On the new record, you have a lot of melody and harmony at your disposal, you’re only giving a little bit here and there. It’s very sparse.
If you listen to Demigod, you’ll hear French horns here and there, and some orchestration. What we did with The Apostasy, we just brought it to the next level. We just did things the right way, the way that they should have been done before. Everything on The Apostasy is way more organic. This record is just a pure organic record.
Instead of doing like synthesizer work or sequencers, we used real people doing real things. All these spices, they don’t lower the aggressiveness of the record. It’s still crazy, it may be the fastest and most aggressive we’ve done so far. So I think it’s a perfect balance. I’m a huge fan of music in general. I want to make sure that this band plays music, it’s not just about making noise. It’s not just controlled chaos as some people say. It is controlled chaos, but it is also very much musical.
Tell me about working with [jazz pianist] Leszek Mozdzer and [Nevermore vocalist] Warrel Dane from Nevermore on ‘Inner Sanctum.’
It was all determined by the song. Basically, there’s always the same philosophy behind every song. When you hear a Behemoth song, you don’t say ‘Okay, well this guy did this thing accidentally.’ Never. If a part of a song demands something, it needs to get some extra instrumentation, whatever, we do it. We serve our own songs. We are slaves to our own songs, to our own albums.
‘Inner Sanctum,’ from the start, was a weird fucking song. You know, fucked up. A weird, crazy, depressive, evil, sinister tune. And what I wanted to do, I wanted to explore it even more. To capture the right feeling, the right atmosphere, I needed this extra instrument, you know. And then I didn’t want to just put my boring growling on the song (laughs), and I needed someone to express the lyrics. Warrel Dane was like the perfect choice here. And when I told him about it, he was flattered and stuff. He’s a big Behemoth fan. And it’s awesome man. I think we really did well with that song.
You’re attacking Christianity pretty ubiquitously on this record.
It all comes very natural. It’s not like I sit at home and say, ‘Okay, how can I harm these fuckers?’ I don’t really need to think about it. When I write a song—just listen to the songs—I say, ‘Okay, what can I sing about?’ With this music, I have to sing about things that are anti-establishment or anti-religious. I cannot sing about flowers and love and girlfriends, you know what I mean? That is not the right place for this.
‘Christgrinding Avenue,’ were you actually walking through Jerusalem thinking about it as ‘Christgrinding Avenue’?
Oh yeah, I was there. And this song is pretty much about that man. This is my reflection; this is my interpretation of what I experienced, what I saw. It’s a big incorporated commercial thing nowadays, and if you go, you will easily notice that. And all these lunatics, just fucking crawling up to the cross. And Golgotha is a church these days, of course, but it’s supposed to be the place where Jesus was crucified. I’m not a religious person you know, so what can I tell you? (laughs)

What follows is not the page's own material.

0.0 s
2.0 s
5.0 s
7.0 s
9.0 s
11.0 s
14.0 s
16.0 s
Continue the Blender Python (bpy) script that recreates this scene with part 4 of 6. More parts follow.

So you’re standing on Christgrinding Avenue and thinking about that, do you put that in a political context, does it occur to you?
In a way, yes. I come from a country where church has a very strong position, a strong influence on politics. Just regular human life, you know. We are all so infected with it, you know. And I have my reasons to strike it hard, you know what I mean. I have my reasons. People who see it from outside, I imagine there are guys in wherever, let’s say Australia, and they read our lyrics, and they say, ‘What’s this guy’s problem?’ (laughs)

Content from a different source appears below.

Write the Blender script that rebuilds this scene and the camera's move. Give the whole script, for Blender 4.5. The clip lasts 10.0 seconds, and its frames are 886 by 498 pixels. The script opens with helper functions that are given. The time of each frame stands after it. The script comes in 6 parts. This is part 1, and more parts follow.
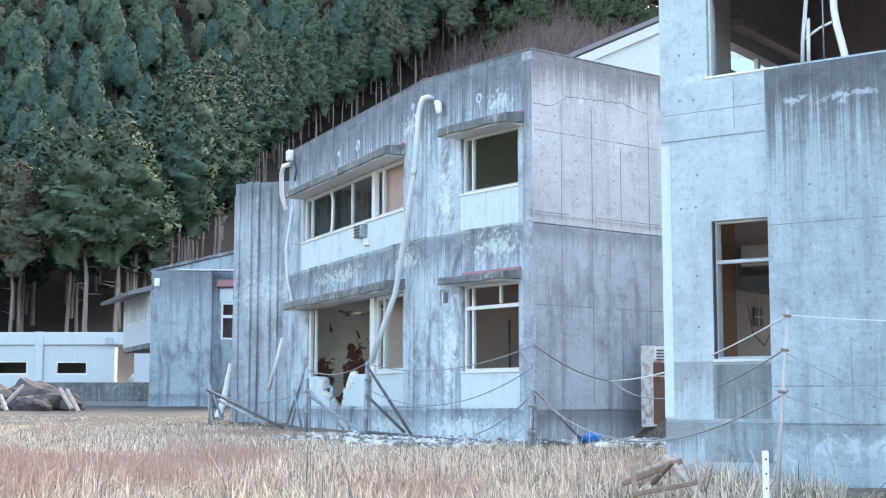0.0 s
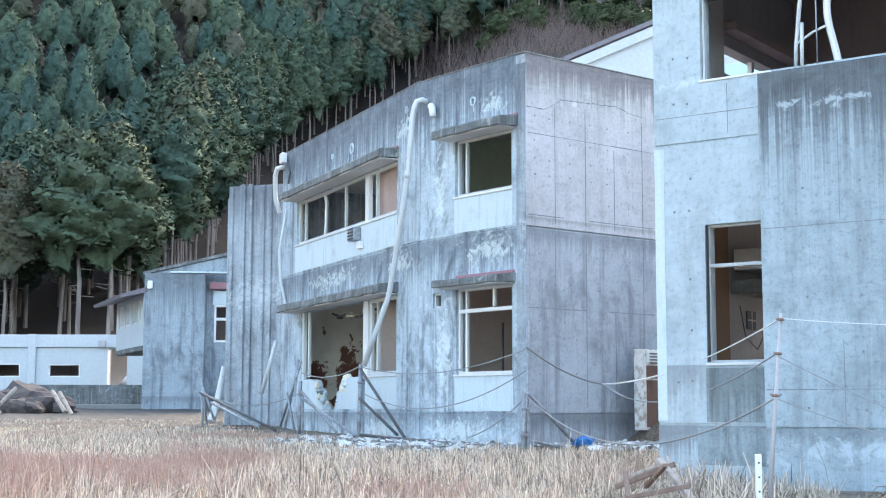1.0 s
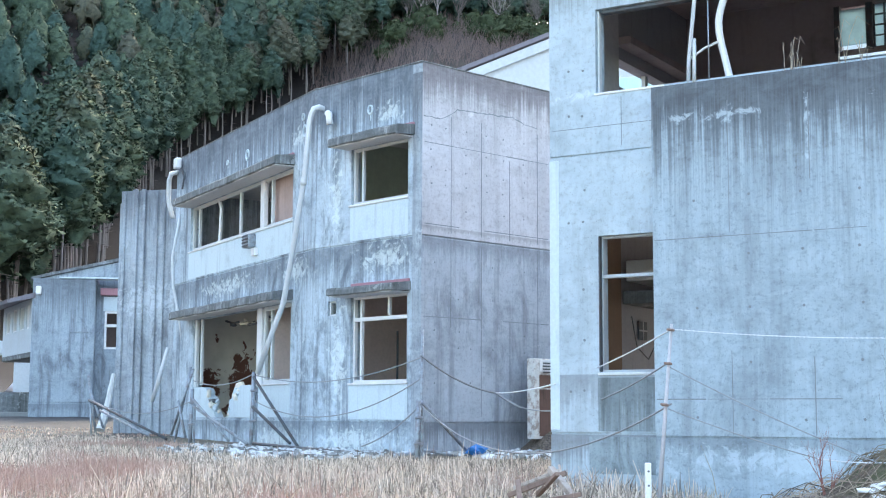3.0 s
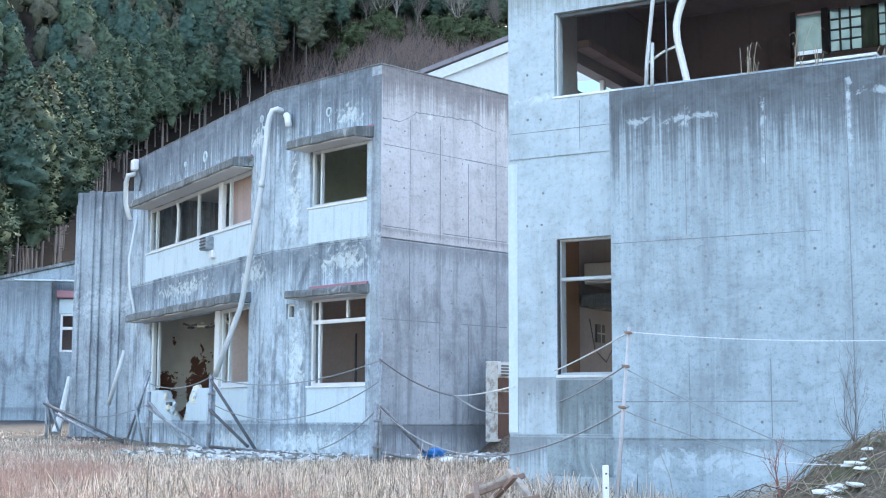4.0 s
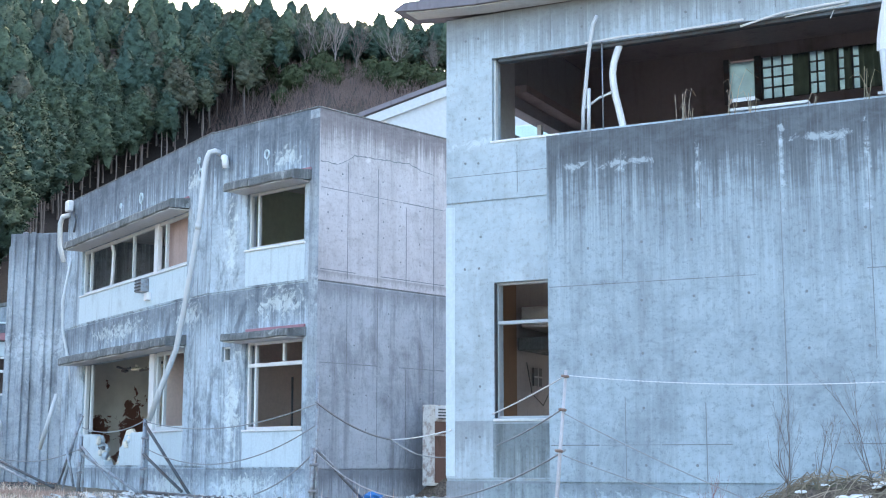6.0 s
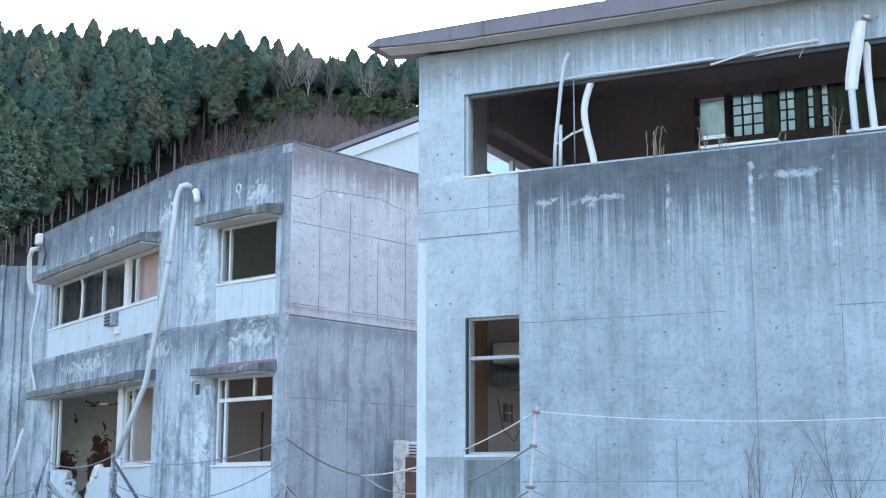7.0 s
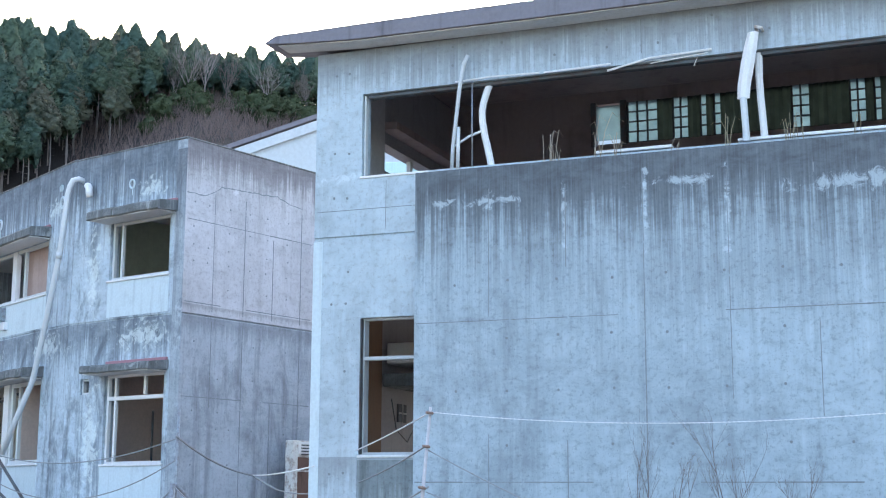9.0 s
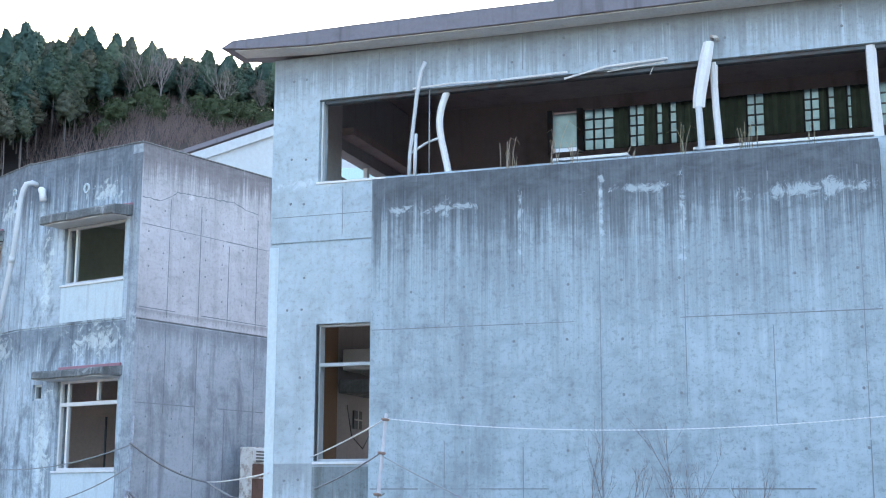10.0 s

It all depends on the angle you look at things. So my angle looks like that. This is how I see things and this is how I can help it. This is me. I don’t really need to pretend to be anyone else. And yeah, politically speaking, the whole Christian thing is pretty much just going in a downward spiral, and it’s rotting from inside. And that’s why the Church is so desperate. When you look at statistics, you’ll easily see that the numbers are just going lower and lower.

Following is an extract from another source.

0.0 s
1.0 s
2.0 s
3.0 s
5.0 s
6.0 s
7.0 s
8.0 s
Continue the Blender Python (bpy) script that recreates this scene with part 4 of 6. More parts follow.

What are the plans after Ozzfest?
It’s crazy man, it’s crazy. (laughs) It’s a very hectic schedule, we’re doing Poland, then we do Europe with Kataklysm, and then we do another US tour with Job For A Cowboy and Gojira. And then we do Australia and New Zealand, and it’s already late December. We’ll be touring pretty much nonstop for this record for another few months. As I told you before, that’s pretty much the only way to make it. To make it fucking big and to establish yourself.